Playing at festivals means arriving early and waiting a lot - for sound checks, for accountants, for band members... you wait. They had a pretty nice spread for us, although I think the chef was pushing the BBQ chips and diet coke a bit hard, but this will be home for the next ten hours. A musicians life is best described as "hurry up and wait."
And after you have done a sound check and tuned up, and told all the new jokes you've heard since the last gig and inquired if your kontra fiddler has recently added to his already vast brood of illegitimate children, you get a bit silly and start jamming new tunes and taking the verses of beautiful Transylvanian folk songs and changing them to reflect the fact that your dressing room tent is located next to the portable toilets... this can evoke shock and moral outrage from astute Hungarian musicians.
The top band for the evening was a Spanish World fusion outfit called Canteca de Macao (but I can't help thinking that they were having a play on words with Manteca de Cacao) who were a damn hot dance band and, luckily, although they juggled a lot and had dreadlocks and tattoos, were not vegetarians, since we had lunch with them and lunch was some fine beef goulash. Thus they redeemed themselves from my harsh and shallow judgement. It's OK to be a hippie if you eat meat.
This is the stuff you never get in Budapest: real, honest hard core granny gulyás. As soon as you get 25 kilometers out of Budapest the food always starts getting better. It makes it hard when working on travel guide books and trying to recommend Budapest restaurants (only twice the price for half the portion!)
Another feature of Hungarian provincial towns is the local fast food: lángos and lapcsánka , which is essentially a potato latke, a flat fried starchy filling spud pancake. It's getting harder to find good lángos on the street in Budapest - heck, you won't even find it on the streets in Budapest anymore, regardless of what I write in tourist guidebooks because my editors want me to say so ("lángos is widely popular as a street food in Budapest..." NOT!) But get out to the countryside (Miskolc, in particular) and you still find cheap fried spud bread kiosks all over town.Nyíregyháza used to be home to a large Jewish population, both orthodox Hasidic and Status Quo Ante traditional Ashkenazic congregations. Today there are about 300 Jews living in the town, and we met the president of the community but had no free time to visit the synagogue. The Nadvorna Hasidim make a pilgrimage to Nyíregyháza annually to visit the grave of one of their most influential rebbes, and not far away is the small town of Nagykálló, the home of the Kaliver Hasidim. Since this are is right up against the Ukrainian border, there was a lot of interaction between the Jews here and those in Munkács, today in the western Ukraine.
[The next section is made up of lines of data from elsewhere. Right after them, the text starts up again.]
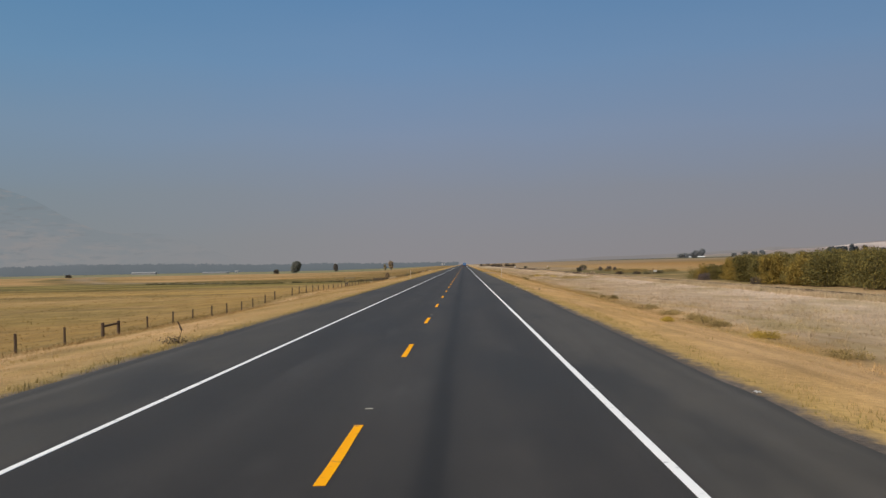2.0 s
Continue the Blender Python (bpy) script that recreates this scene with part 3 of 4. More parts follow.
def tree(name, x, y, h, width, material, label, seed, leaves=2600, leaf=0.5, category="tree", group="", low=0.10, bark=M_BARK, z=None):
    rng = np.random.default_rng(seed)
    random.seed(seed)
    ob = base(name, x, y, ground_z(x, y) if z is None else z, rng.uniform(0, 360), label, category, group)
    bm = bmesh.new()
    limbs_mesh(bm, h, width * 0.42, max(0.10, h * 0.028), 8, rng)
    part("trunk", bm, bark, ob)
    lobes = []
    for k in range(18):
        q, f = 2.4 * k + rng.uniform(-0.4, 0.4), ((k * 0.414 + 0.2) % 1.0)
        zc = h * (low + 0.20 + (0.70 - low) * f)
        reach = width * 0.30 * (1.0 - 0.50 * abs(f - 0.6))
        r = width * rng.uniform(0.16, 0.26)
        lobes.append(((math.cos(q) * reach, math.sin(q) * reach, min(zc, h - r * 0.9)), (r, r, r * rng.uniform(0.75, 1.05))))
    lobes.append(((0, 0, h * 0.56), (width * 0.38, width * 0.38, h * 0.40)))
    lobes.append(((0, 0, h * 0.56), (width * 0.38, width * 0.38, h * 0.40)))
    pts = lobes_points(lobes, leaves, rng)
    quad_cloud("crown", pts, rng.uniform(0.6, 1.3, len(pts)) * leaf, material, ob)
    return ob


def shrub(name, x, y, h, width, material, label, seed, leaves=500, leaf=0.14, category="bush", group="", stems=9, z=None, bark=M_BARK):
    """A bush: many thin stems from one root and a ragged crown of small leaves."""
    rng = np.random.default_rng(seed)
    random.seed(seed)
    ob = base(name, x, y, (ground_z(x, y) if z is None else z) - 0.03, rng.uniform(0, 360), label, category, group)
    bm = bmesh.new()
    for k in range(stems):
        q = rng.uniform(0, 2 * math.pi)
        d = rng.uniform(0.15, 0.62) * width * 0.5
        beam(bm, (math.cos(q) * 0.08 * width, math.sin(q) * 0.08 * width, -0.05), (math.cos(q) * d, math.sin(q) * d, h * rng.uniform(0.5, 0.88)), 0.010 * h + 0.005, 0.004, 5, 0.03 * h)
    part("stem", bm, bark, ob)
    lobes = []
    for k in range(8):
        q, d = rng.uniform(0, 2 * math.pi), rng.uniform(0.1, 0.62) * width * 0.5
        r = width * rng.uniform(0.15, 0.25)
        rz = min(h * 0.45, r * rng.uniform(0.7, 1.3))
        lobes.append(((math.cos(q) * d, math.sin(q) * d, max(rz * 0.6, h - rz - rng.uniform(0, 0.45) * h)), (r, r, rz)))
    lobes.append(((0, 0, h * 0.42), (width * 0.36, width * 0.36, h * 0.42)))
    lobes.append(((0, 0, h * 0.18), (width * 0.43, width * 0.43, h * 0.22)))
    pts = lobes_points(lobes, leaves, rng, 0.3)
    quad_cloud("foliage", pts, rng.uniform(0.6, 1.4, len(pts)) * leaf, material, ob)
    return ob


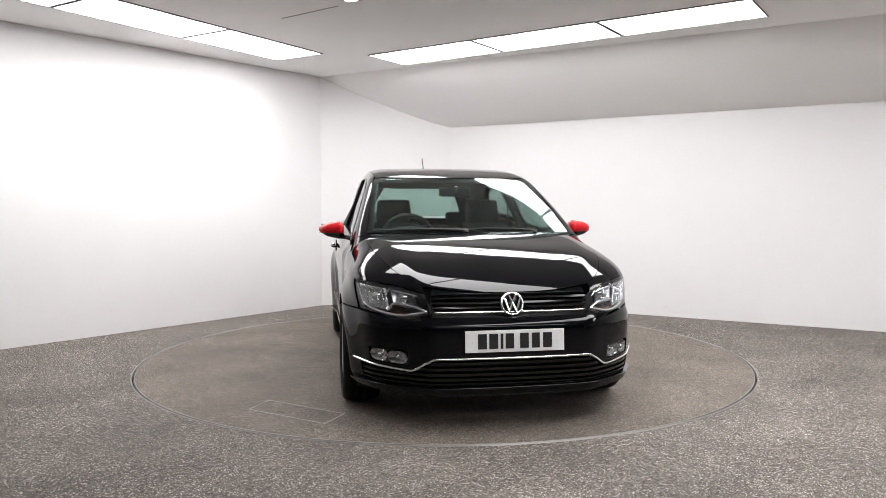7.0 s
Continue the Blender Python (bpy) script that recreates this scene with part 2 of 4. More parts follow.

And since we are next playing at the Művészetek Palotája on October 1 with the Técső Banda, who often play for the Jewish communities around Munkács, what could be better than a full set of Hutsul tunes played by them last week in Budapest at the Kertem garden bar in the City Park. This is a really fine take - Yura's singing and drum playing really put him in a category above most "folk" musicians. These guys are playing traditional music at their prime - it is almost like hearing blues played in Missisippi in 1932, or Klezmer in Lviv in 1910. It's a changing world, and we need to be grateful for musical holdouts like this. There won't be many more like them in the future.